* Required task
Copy out all lines with the word "part" in them.

* Data section
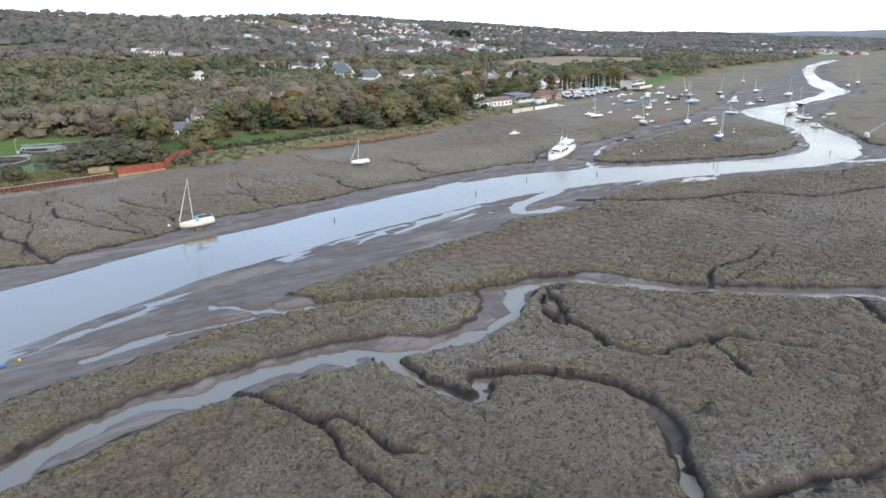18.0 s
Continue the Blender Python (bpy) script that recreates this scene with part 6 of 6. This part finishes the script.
# the woods behind, spray by spray
def woods(name, xs, ys, zs, leaves, size, height, width, seed, label, lobes=1, material=WOODS_LEAF, tone=.46):
    rs = np.random.RandomState(seed)
    n = len(xs)
    base_p, base_d, base_l = [], [], []
    for k in range(14):
        p, d, cs = crown_points(rs, 1.0, 1.0, 13 if leaves > 150 else 9 if leaves > 40 else 6, leaves, .05, rs.choice([0, 0, .2, .4]))
        if lobes == 1:
            cs, rr, sq = np.array([[0, 0, .42]]), [.45], 1.0
        else:
            rr, sq = rs.uniform(.20, .28, lobes), 1.0
            cs = cs[:lobes] + np.array([0, 0, -.08])
        lv, lf = leafy_lobes(rs, cs, rr, 1, sq)
        base_p.append(p)
        base_d.append(d)
        base_l.append(lv)
    base_p, base_d, base_l = np.array(base_p), np.array(base_d), np.array(base_l)
    k = rs.randint(0, 14, n)
    a = rs.uniform(0, 2 * math.pi, n)
    w = width * rs.choice([.62, .8, 1.0, 1.25, 1.55], n) * rs.uniform(.9, 1.12, n)
    h = height * np.sqrt(w / width) * rs.uniform(.65, 1.3, n)
    ca, sa = np.cos(a)[:, None], np.sin(a)[:, None]

    def stand(p):
        return np.stack([(p[:, :, 0] * ca - p[:, :, 1] * sa) * w[:, None] + xs[:, None], (p[:, :, 0] * sa + p[:, :, 1] * ca) * w[:, None] + ys[:, None], p[:, :, 2] * h[:, None] + zs[:, None] - .5], 2)

    d = base_d[k]
    out, lump = stand(base_p[k]), stand(base_l[k])
    dd = np.stack([d[:, :, 0] * ca - d[:, :, 1] * sa, d[:, :, 0] * sa + d[:, :, 1] * ca, d[:, :, 2]], 2)
    ro = out - np.stack([xs, ys, zs + .35 * h], 1)[:, None, :]
    ro = ro / (np.linalg.norm(ro, axis=2, keepdims=True) + 1e-6) * .6 + dd * .3 + np.array([0, 0, .15])
    ro /= np.linalg.norm(ro, axis=2, keepdims=True)
    tint = np.clip(tone + 1.2 * (vnoise(xs, ys, 90, seed) - .5) + rs.normal(0, .17, n), 0, .94)
    per, lump = base_l.shape[1], lump.reshape(-1, 3)
    quads = spray_quads(out.reshape(-1, 3), dd.reshape(-1, 3), (rs.uniform(.7, 1.3, (n, leaves)) * size).ravel(), rs)
    faces = (lf[None, :, :] + (np.arange(n) * per)[:, None, None]).reshape(-1, 3)
    me = lump_mesh(name, np.concatenate([lump, quads]), [faces, np.arange(len(quads)).reshape(-1, 4) + len(lump)],
                   np.concatenate([np.zeros(lump.shape), np.repeat(ro.reshape(-1, 3), 4, 0)]), np.concatenate([np.repeat(tint, per), np.repeat(tint, leaves * 4)]))
    me.materials.append(material)
    return tagged(new(name, me), label, "woodland", kind="stuff")


wx_, wy_, wr_ = jitter_grid(-420, 760, 300, 760, 10.8, 51)
q = terrain(wx_, wy_, False)
keep = (q[8] > 8) & (q[3] < .3) & (q[7] < .3) & free_of_houses(wx_, wy_, 1) & (vnoise(wx_, wy_, 55, 73) > .22)
belt = (wx_ > -332) & (wx_ < 332) & (wy_ < 472)
keep &= ~belt & ~((wx_ < -262) & (q[8] < 60))
bx = np.concatenate([wx_[keep], [m[0] for m in MID_REST]])
by = np.concatenate([wy_[keep], [m[1] for m in MID_REST]])
bz = np.concatenate([q[0][keep], [m[2] for m in MID_REST]])
near_belt = by < 480
woods("shore_woodland", bx[near_belt], by[near_belt], bz[near_belt], 280, 1.05, 8.2, 13.0, 60, "mixed autumn woodland behind the shore trees", 4, tone=.29)
woods("woodland", bx[~near_belt], by[~near_belt], bz[~near_belt], 120, 1.45, 6.8, 13.0, 61, "mixed autumn woodland of olive, brown and grey crowns", 2, tone=.40)
fx, fy, fr = jitter_grid(-1500, 3400, 640, 3300, 14.5, 52)
s_in = (fx + 165) * INLAND[0] + (fy - 268) * INLAND[1]
q = terrain(fx, fy, False)
keep = (q[8] > 10) & (q[7] < .3) & (s_in < 1500) & free_of_houses(fx, fy, 0) & (vnoise(fx, fy, 90, 74) > .2) & ~((fx < 760) & (fx > -420) & (fy < 760))
keep &= (fx > -300 - .62 * fy) & (fy < 1400 + .55 * np.maximum(fx, 0)) & ((np.hypot(fx, fy) < 1900) | (fr < .42))
big = np.where(np.hypot(fx, fy) < 1900, 1.0, 1.75)
woods("hillside_woodland", fx[keep], fy[keep], q[0][keep], 30, 2.3, 8.2, 13.5 * big[keep], 62, "distant wooded hillside, haze put into its dull autumn colours", 1, HAZED_LEAF)
lx, ly, lr = jitter_grid(760, 4300, 600, 2200, 30, 53)
q = terrain(lx, ly, False)
keep = (q[8] > 6) & (q[8] < 420) & free_of_houses(lx, ly, 0) & (vnoise(lx, ly, 120, 75) > .3)
woods("shoreline_woodland", lx[keep], ly[keep], q[0][keep], 24, 4.0, 8.5, 24, 63, "distant low woodland along the estuary shore", 1, HAZED_LEAF)

# low hills across the estuary, their haze painted as blue-grey base colour
hill_a = np.radians(np.arange(-32, 46, .75))
ridge_h = 14 + 30 * vnoise(np.degrees(hill_a), hill_a * 0, 9, 91) + 26 * step(-2, -26, np.degrees(hill_a)) + 30 * step(7, 17, np.degrees(hill_a)) + 10 * vnoise(np.degrees(hill_a), hill_a * 0, 2.5, 92)
bm = bmesh.new()
loft(bm, [[((r - 300) * math.cos(a), (r - 300) * math.sin(a) + 140, z) for r, z in ((4300, -2), (4500, h * .6), (4700, h), (4760, -2))] for a, h in zip(hill_a, ridge_h)], False, False)
hills = part("far_hills", bm, surface("hazed_wooded_hills", (.125, .14, .15), (.18, .195, .205), .95, .01, .003, 0), None, flat=False)
tagged(hills, "low hills across the estuary, coloured blue-grey for haze", "hills", kind="structure")

sx_, sy_, sr_ = jitter_grid(-168, 60, 262, 350, 2.5, 54)
q = terrain(sx_, sy_, False)
keep = (q[8] > .6) & (q[8] < 9) & (sr_ < .72) & free_of_houses(sx_, sy_, -3) & (q[4] < .2)
woods("bank_scrub", sx_[keep], sy_[keep], q[0][keep], 16, .55, 1.5, 3.0, 64, "low olive scrub on the shore bank", 1)

# reeds, rough bank grass and marsh tufts
def blades(name, xs, ys, zs, height, width, tints, material, label, seed, lean=.5):
    rs = np.random.RandomState(seed)
    n = len(xs)
    a, h = rs.uniform(0, 2 * math.pi, n), height * rs.uniform(.55, 1.35, n)
    la = rs.uniform(0, 2 * math.pi, n)
    lx_, ly_ = lean * h * np.cos(la) * rs.random_sample(n), lean * h * np.sin(la) * rs.random_sample(n)
    w = width * rs.uniform(.6, 1.4, n)
    co = np.stack([np.stack([xs - w * np.cos(a), ys - w * np.sin(a), zs - .05], 1), np.stack([xs + w * np.cos(a), ys + w * np.sin(a), zs - .05], 1),
                   np.stack([xs + lx_ + w * .5 * np.cos(a), ys + ly_ + w * .5 * np.sin(a), zs + h], 1), np.stack([xs + lx_ - w * .5 * np.cos(a), ys + ly_ - w * .5 * np.sin(a), zs + h * .9], 1)], 1).reshape(-1, 3)
    me = bpy.data.meshes.new(name)
    me.vertices.add(4 * n)
    me.vertices.foreach_set("co", co.astype(np.float32).ravel())
    me.loops.add(4 * n)
    me.loops.foreach_set("vertex_index", np.arange(4 * n, dtype=np.int32))
    me.polygons.add(n)
    me.polygons.foreach_set("loop_start", np.arange(0, 4 * n, 4, dtype=np.int32))
    me.update(calc_edges=True)
    at = me.attributes.new("tint", "FLOAT", "POINT")
    at.data.foreach_set("value", np.repeat(tints, 4).astype(np.float32))
    me.materials.append(material)
    return tagged(new(name, me), label, "plants", kind="stuff")


rs_ = np.random.RandomState(5)
REEDS = [(-118, 277.5), (-112, 276.8), (-93, 279.5), (-70, 285), (-56, 288.5), (-54, 294), (-72, 290.5), (-94, 285), (-112, 282.5)]
rx_, ry_ = rs_.uniform(-120, -52, 40000), rs_.uniform(275, 296, 40000)
ok = depth_in(rx_, ry_, REEDS, 5) + (vnoise(rx_, ry_, 4, 81) - .5) * 2 > 0
rx_, ry_ = rx_[ok], ry_[ok]
blades("reed_bed", rx_, ry_, terrain(rx_, ry_, False)[0], 1.05, .12, rs_.random_sample(len(rx_)), REED_LEAF, "orange-brown dead reeds along the shore", 6, .9)
tx_, ty_ = rs_.uniform(-300, 70, 250000), rs_.uniform(44, 262, 250000)
path_y = np.interp(tx_, [-300, -253, -199, -120, -35, 0], [171, 98, 53, 19, 3, 2])
dist = np.abs(ty_ - path_y)
ok = rs_.random_sample(len(tx_)) < np.clip(1.25 - dist / 170, .12, 1)
tx_, ty_ = tx_[ok], ty_[ok]
q = terrain(tx_, ty_)
ok = (q[1] < .25) & (q[4] < .3) & (q[2] < .3) & (vnoise(tx_, ty_, 13, 82) + .35 * q[5] > .3)
tx_, ty_, tz_ = tx_[ok], ty_[ok], q[0][ok]
blades("marsh_tufts", tx_, ty_, tz_ + .03, .20, .12, np.clip(vnoise(tx_, ty_, 18, 83) * .8 + .35 * q[5][ok] + rs_.normal(0, .12, len(tx_)), 0, .999), MARSH_LEAF, "low tufted salt-marsh plants", 9, 2.2)
kx, ky = rs_.uniform(-300, -182, 60000), rs_.uniform(240, 275, 60000)
q = terrain(kx, ky, False)
ok = (q[8] > .8) & (q[8] < 9.5)
blades("bank_grass", kx[ok], ky[ok], q[0][ok], .42, .14, rs_.random_sample(int(ok.sum())) * .98, BANK_LEAF, "long rough grass on the sea bank", 10, 2.4)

* Written answer
Continue the Blender Python (bpy) script that recreates this scene with part 6 of 6. This part finishes the script.
hills = part("far_hills", bm, surface("hazed_wooded_hills", (.125, .14, .15), (.18, .195, .205), .95, .01, .003, 0), None, flat=False)